§ **PROBLEM TO WORK ON**: Below is a listing to write out in full, exactly as given, without its pictures.

§ **SUPPLIED DATA**:
= = = = = = =

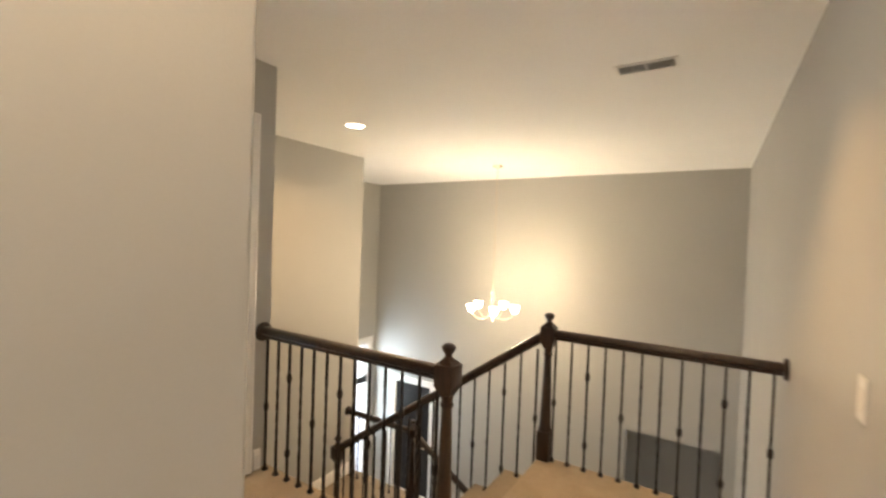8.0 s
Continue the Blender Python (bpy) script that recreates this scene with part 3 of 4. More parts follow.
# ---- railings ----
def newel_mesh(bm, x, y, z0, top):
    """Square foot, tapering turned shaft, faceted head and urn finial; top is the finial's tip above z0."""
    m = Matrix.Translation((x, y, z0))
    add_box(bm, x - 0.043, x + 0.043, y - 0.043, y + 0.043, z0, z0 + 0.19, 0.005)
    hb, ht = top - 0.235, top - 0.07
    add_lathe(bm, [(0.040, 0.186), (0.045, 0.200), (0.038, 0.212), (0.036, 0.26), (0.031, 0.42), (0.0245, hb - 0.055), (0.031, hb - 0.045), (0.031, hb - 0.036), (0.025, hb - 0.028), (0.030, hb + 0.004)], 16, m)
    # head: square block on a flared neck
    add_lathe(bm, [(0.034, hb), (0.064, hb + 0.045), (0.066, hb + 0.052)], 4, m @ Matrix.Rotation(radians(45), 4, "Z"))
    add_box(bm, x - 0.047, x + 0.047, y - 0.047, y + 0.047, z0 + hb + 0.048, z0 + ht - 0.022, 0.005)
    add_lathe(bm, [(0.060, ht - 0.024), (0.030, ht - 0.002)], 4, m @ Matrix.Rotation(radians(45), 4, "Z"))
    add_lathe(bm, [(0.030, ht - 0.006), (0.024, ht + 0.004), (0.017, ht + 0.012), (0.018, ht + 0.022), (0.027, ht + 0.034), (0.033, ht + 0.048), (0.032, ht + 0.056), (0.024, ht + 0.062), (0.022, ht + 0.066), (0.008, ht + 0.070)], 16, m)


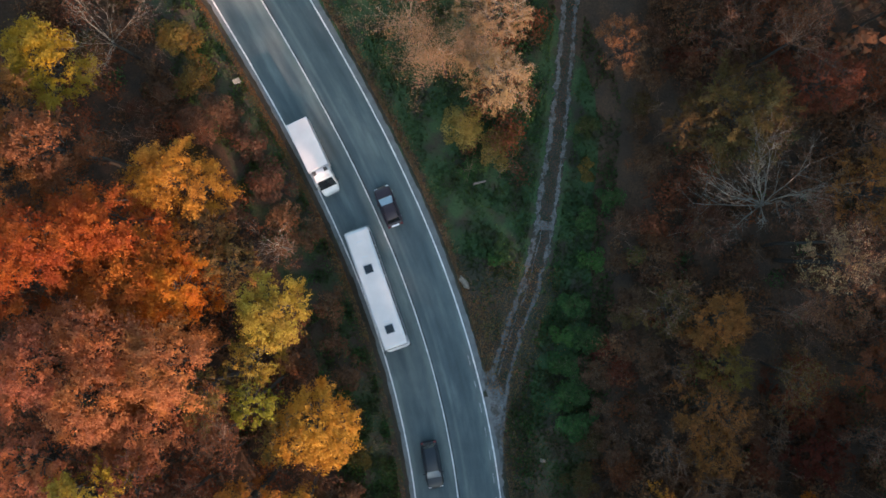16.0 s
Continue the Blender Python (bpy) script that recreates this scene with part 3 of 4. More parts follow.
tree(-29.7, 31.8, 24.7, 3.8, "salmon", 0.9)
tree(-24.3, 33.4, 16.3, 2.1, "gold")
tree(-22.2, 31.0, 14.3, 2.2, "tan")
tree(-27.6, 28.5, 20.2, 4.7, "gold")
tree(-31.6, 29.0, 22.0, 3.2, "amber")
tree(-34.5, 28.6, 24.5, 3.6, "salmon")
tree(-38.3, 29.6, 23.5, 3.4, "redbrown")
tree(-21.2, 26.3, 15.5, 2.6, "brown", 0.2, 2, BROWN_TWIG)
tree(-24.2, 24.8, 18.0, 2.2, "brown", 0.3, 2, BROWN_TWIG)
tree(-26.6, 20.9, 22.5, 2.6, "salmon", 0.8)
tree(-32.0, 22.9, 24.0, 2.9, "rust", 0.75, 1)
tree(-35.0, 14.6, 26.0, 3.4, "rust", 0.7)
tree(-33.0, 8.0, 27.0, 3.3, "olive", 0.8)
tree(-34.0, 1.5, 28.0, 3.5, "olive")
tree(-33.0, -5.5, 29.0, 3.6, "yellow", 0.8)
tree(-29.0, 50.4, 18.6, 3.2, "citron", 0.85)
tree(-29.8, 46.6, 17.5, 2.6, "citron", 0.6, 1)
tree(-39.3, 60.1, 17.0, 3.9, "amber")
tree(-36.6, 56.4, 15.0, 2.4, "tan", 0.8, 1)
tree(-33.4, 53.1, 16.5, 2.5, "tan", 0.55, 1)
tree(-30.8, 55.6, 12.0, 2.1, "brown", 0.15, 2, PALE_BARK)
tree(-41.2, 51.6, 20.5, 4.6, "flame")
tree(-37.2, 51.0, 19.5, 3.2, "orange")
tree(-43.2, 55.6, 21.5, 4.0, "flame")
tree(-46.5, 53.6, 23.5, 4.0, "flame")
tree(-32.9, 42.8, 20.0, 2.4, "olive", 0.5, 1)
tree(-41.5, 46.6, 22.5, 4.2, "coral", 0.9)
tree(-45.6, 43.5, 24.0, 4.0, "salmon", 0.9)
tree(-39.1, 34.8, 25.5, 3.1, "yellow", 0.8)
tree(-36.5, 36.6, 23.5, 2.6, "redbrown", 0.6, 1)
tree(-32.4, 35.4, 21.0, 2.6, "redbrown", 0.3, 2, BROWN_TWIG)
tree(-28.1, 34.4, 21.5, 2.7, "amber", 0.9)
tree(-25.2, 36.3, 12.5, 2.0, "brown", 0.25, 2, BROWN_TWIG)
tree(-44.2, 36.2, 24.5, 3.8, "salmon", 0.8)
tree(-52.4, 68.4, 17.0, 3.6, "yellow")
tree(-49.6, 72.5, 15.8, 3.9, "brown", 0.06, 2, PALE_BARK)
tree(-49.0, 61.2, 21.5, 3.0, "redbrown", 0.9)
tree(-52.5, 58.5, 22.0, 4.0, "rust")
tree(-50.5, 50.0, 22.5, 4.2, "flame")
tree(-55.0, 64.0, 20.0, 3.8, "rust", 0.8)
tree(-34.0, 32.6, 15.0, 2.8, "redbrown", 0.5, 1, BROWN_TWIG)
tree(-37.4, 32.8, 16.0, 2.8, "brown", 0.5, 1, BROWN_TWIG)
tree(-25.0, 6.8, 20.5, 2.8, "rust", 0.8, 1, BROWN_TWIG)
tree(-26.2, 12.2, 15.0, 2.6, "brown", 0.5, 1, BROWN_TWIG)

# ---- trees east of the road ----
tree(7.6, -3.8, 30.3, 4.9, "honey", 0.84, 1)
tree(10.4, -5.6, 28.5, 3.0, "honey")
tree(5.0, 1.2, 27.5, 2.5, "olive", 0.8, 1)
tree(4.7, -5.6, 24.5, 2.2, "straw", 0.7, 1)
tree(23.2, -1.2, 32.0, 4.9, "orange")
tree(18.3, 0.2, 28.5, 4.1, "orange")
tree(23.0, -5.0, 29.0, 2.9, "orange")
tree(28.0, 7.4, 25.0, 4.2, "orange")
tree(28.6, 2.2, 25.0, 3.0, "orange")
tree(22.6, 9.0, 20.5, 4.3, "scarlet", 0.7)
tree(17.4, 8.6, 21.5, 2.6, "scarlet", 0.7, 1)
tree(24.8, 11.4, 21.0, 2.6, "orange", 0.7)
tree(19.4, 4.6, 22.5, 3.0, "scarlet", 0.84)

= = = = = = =

§ **SOLUTION**:
8.0 s
Continue the Blender Python (bpy) script that recreates this scene with part 3 of 4. More parts follow.
# ---- railings ----
def newel_mesh(bm, x, y, z0, top):
    """Square foot, tapering turned shaft, faceted head and urn finial; top is the finial's tip above z0."""
    m = Matrix.Translation((x, y, z0))
    add_box(bm, x - 0.043, x + 0.043, y - 0.043, y + 0.043, z0, z0 + 0.19, 0.005)
    hb, ht = top - 0.235, top - 0.07
    add_lathe(bm, [(0.040, 0.186), (0.045, 0.200), (0.038, 0.212), (0.036, 0.26), (0.031, 0.42), (0.0245, hb - 0.055), (0.031, hb - 0.045), (0.031, hb - 0.036), (0.025, hb - 0.028), (0.030, hb + 0.004)], 16, m)
    # head: square block on a flared neck
    add_lathe(bm, [(0.034, hb), (0.064, hb + 0.045), (0.066, hb + 0.052)], 4, m @ Matrix.Rotation(radians(45), 4, "Z"))
    add_box(bm, x - 0.047, x + 0.047, y - 0.047, y + 0.047, z0 + hb + 0.048, z0 + ht - 0.022, 0.005)
    add_lathe(bm, [(0.060, ht - 0.024), (0.030, ht - 0.002)], 4, m @ Matrix.Rotation(radians(45), 4, "Z"))
    add_lathe(bm, [(0.030, ht - 0.006), (0.024, ht + 0.004), (0.017, ht + 0.012), (0.018, ht + 0.022), (0.027, ht + 0.034), (0.033, ht + 0.048), (0.032, ht + 0.056), (0.024, ht + 0.062), (0.022, ht + 0.066), (0.008, ht + 0.070)], 16, m)


16.0 s
Continue the Blender Python (bpy) script that recreates this scene with part 3 of 4. More parts follow.
tree(-29.7, 31.8, 24.7, 3.8, "salmon", 0.9)
tree(-24.3, 33.4, 16.3, 2.1, "gold")
tree(-22.2, 31.0, 14.3, 2.2, "tan")
tree(-27.6, 28.5, 20.2, 4.7, "gold")
tree(-31.6, 29.0, 22.0, 3.2, "amber")
tree(-34.5, 28.6, 24.5, 3.6, "salmon")
tree(-38.3, 29.6, 23.5, 3.4, "redbrown")
tree(-21.2, 26.3, 15.5, 2.6, "brown", 0.2, 2, BROWN_TWIG)
tree(-24.2, 24.8, 18.0, 2.2, "brown", 0.3, 2, BROWN_TWIG)
tree(-26.6, 20.9, 22.5, 2.6, "salmon", 0.8)
tree(-32.0, 22.9, 24.0, 2.9, "rust", 0.75, 1)
tree(-35.0, 14.6, 26.0, 3.4, "rust", 0.7)
tree(-33.0, 8.0, 27.0, 3.3, "olive", 0.8)
tree(-34.0, 1.5, 28.0, 3.5, "olive")
tree(-33.0, -5.5, 29.0, 3.6, "yellow", 0.8)
tree(-29.0, 50.4, 18.6, 3.2, "citron", 0.85)
tree(-29.8, 46.6, 17.5, 2.6, "citron", 0.6, 1)
tree(-39.3, 60.1, 17.0, 3.9, "amber")
tree(-36.6, 56.4, 15.0, 2.4, "tan", 0.8, 1)
tree(-33.4, 53.1, 16.5, 2.5, "tan", 0.55, 1)
tree(-30.8, 55.6, 12.0, 2.1, "brown", 0.15, 2, PALE_BARK)
tree(-41.2, 51.6, 20.5, 4.6, "flame")
tree(-37.2, 51.0, 19.5, 3.2, "orange")
tree(-43.2, 55.6, 21.5, 4.0, "flame")
tree(-46.5, 53.6, 23.5, 4.0, "flame")
tree(-32.9, 42.8, 20.0, 2.4, "olive", 0.5, 1)
tree(-41.5, 46.6, 22.5, 4.2, "coral", 0.9)
tree(-45.6, 43.5, 24.0, 4.0, "salmon", 0.9)
tree(-39.1, 34.8, 25.5, 3.1, "yellow", 0.8)
tree(-36.5, 36.6, 23.5, 2.6, "redbrown", 0.6, 1)
tree(-32.4, 35.4, 21.0, 2.6, "redbrown", 0.3, 2, BROWN_TWIG)
tree(-28.1, 34.4, 21.5, 2.7, "amber", 0.9)
tree(-25.2, 36.3, 12.5, 2.0, "brown", 0.25, 2, BROWN_TWIG)
tree(-44.2, 36.2, 24.5, 3.8, "salmon", 0.8)
tree(-52.4, 68.4, 17.0, 3.6, "yellow")
tree(-49.6, 72.5, 15.8, 3.9, "brown", 0.06, 2, PALE_BARK)
tree(-49.0, 61.2, 21.5, 3.0, "redbrown", 0.9)
tree(-52.5, 58.5, 22.0, 4.0, "rust")
tree(-50.5, 50.0, 22.5, 4.2, "flame")
tree(-55.0, 64.0, 20.0, 3.8, "rust", 0.8)
tree(-34.0, 32.6, 15.0, 2.8, "redbrown", 0.5, 1, BROWN_TWIG)
tree(-37.4, 32.8, 16.0, 2.8, "brown", 0.5, 1, BROWN_TWIG)
tree(-25.0, 6.8, 20.5, 2.8, "rust", 0.8, 1, BROWN_TWIG)
tree(-26.2, 12.2, 15.0, 2.6, "brown", 0.5, 1, BROWN_TWIG)

# ---- trees east of the road ----
tree(7.6, -3.8, 30.3, 4.9, "honey", 0.84, 1)
tree(10.4, -5.6, 28.5, 3.0, "honey")
tree(5.0, 1.2, 27.5, 2.5, "olive", 0.8, 1)
tree(4.7, -5.6, 24.5, 2.2, "straw", 0.7, 1)
tree(23.2, -1.2, 32.0, 4.9, "orange")
tree(18.3, 0.2, 28.5, 4.1, "orange")
tree(23.0, -5.0, 29.0, 2.9, "orange")
tree(28.0, 7.4, 25.0, 4.2, "orange")
tree(28.6, 2.2, 25.0, 3.0, "orange")
tree(22.6, 9.0, 20.5, 4.3, "scarlet", 0.7)
tree(17.4, 8.6, 21.5, 2.6, "scarlet", 0.7, 1)
tree(24.8, 11.4, 21.0, 2.6, "orange", 0.7)
tree(19.4, 4.6, 22.5, 3.0, "scarlet", 0.84)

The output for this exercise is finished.